Reuters quoted PMU and other Iraqi military sources as saying that several Iraqi fighters were killed in the airstrike on their headquarters near the western Qaim district in Iraq’s Anbar province close to the border with Syria.
The report added that the strike was likely carried out by drones and ambulances were seen heading to the area.
The attack came after American officials said on Friday that a “US civilian contractor” had been killed in what they described as a rocket attack targeting an Iraqi military base housing US and Iraqi forces in the Arab country’s north.
Several US service members and Iraqi personnel were also wounded in the reported incident, Reuters added, citing a US-led military coalition, which has stationed itself in Iraq under the pretext of fighting the Takfiri terror group of Daesh.

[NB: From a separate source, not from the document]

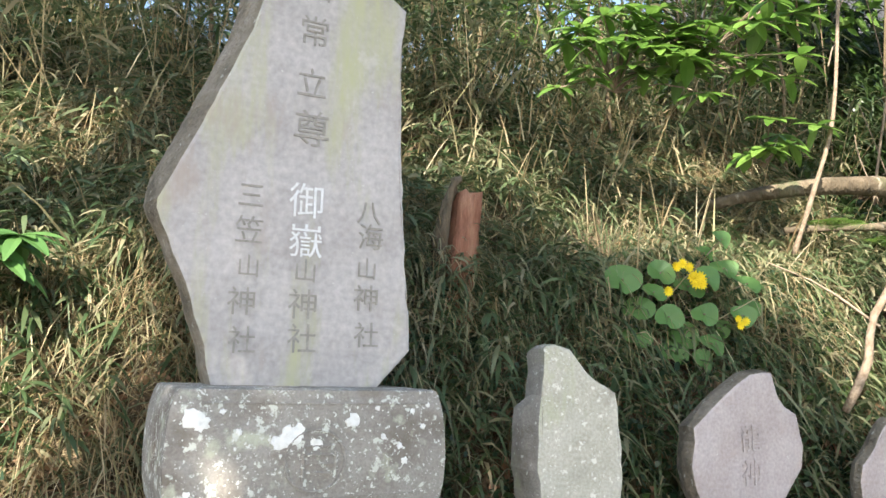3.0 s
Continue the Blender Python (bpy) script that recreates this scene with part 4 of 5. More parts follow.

Shortly after the attack, the US Department of Defense, Pentagon, issued a statement, announcing that it had carried out what it called "defensive strikes" in Iraq and Syria against the PMU facilities.
The Pentagon added that it had targeted three locations of the Iraqi fighters in Iraq and two in Syria.
The Pentagon says the raids targeted weapon storage facilities and command control locations, claiming that the bombings were in response to attacks targeting American forces in Iraq.
U.S. conducted defensive strikes in Iraq and Syria against 5 Kata'ib Hezbollah facilities in response to recent attacks against @OIR coalition forces.https://t.co/yvc1nIjMav
— Jonathan Rath Hoffman (@ChiefPentSpox) December 29, 2019
Hashd al-Sha’abi fighters played a major role in the liberation of Daesh-held areas to the south, northeast and north of the Iraqi capital Baghdad, after the terrorists launched an offensive in the country, overrunning vast swathes in lightning attacks.
In November 2016, the Iraqi parliament voted to integrate Hashd al-Sha’abi, which was formed shortly after the emergence of Daesh, into the military.
Over the past six months, Iraqi outposts accommodating American troops have come under at least 10 such rocket barrages, including the Friday launch.
Most recently, at least six Iraqi security forces were wounded after four Katyusha rockets hit a military complex that also houses US forces near Baghdad International Airport on December 9.
The US invaded Iraq in 2003 under the pretext of “war on terror.” The invasion was followed by rampant violence blamed largely on widespread opposition inside the country to the foreign presence.
In 2014, the Arab nation was attacked by Daesh, which had reared its head amid the volatility.
Washington amassed the coalition soon afterwards, and began renewed wholesale operations in the country at the head of scores of its allies.
The terrorists, however, reportedly resurfaced in Iraq recently, despite the presence there of around 5,000 US troops, and large-scale operations carried out by the coalition, which would repeatedly feature indiscriminate bombings.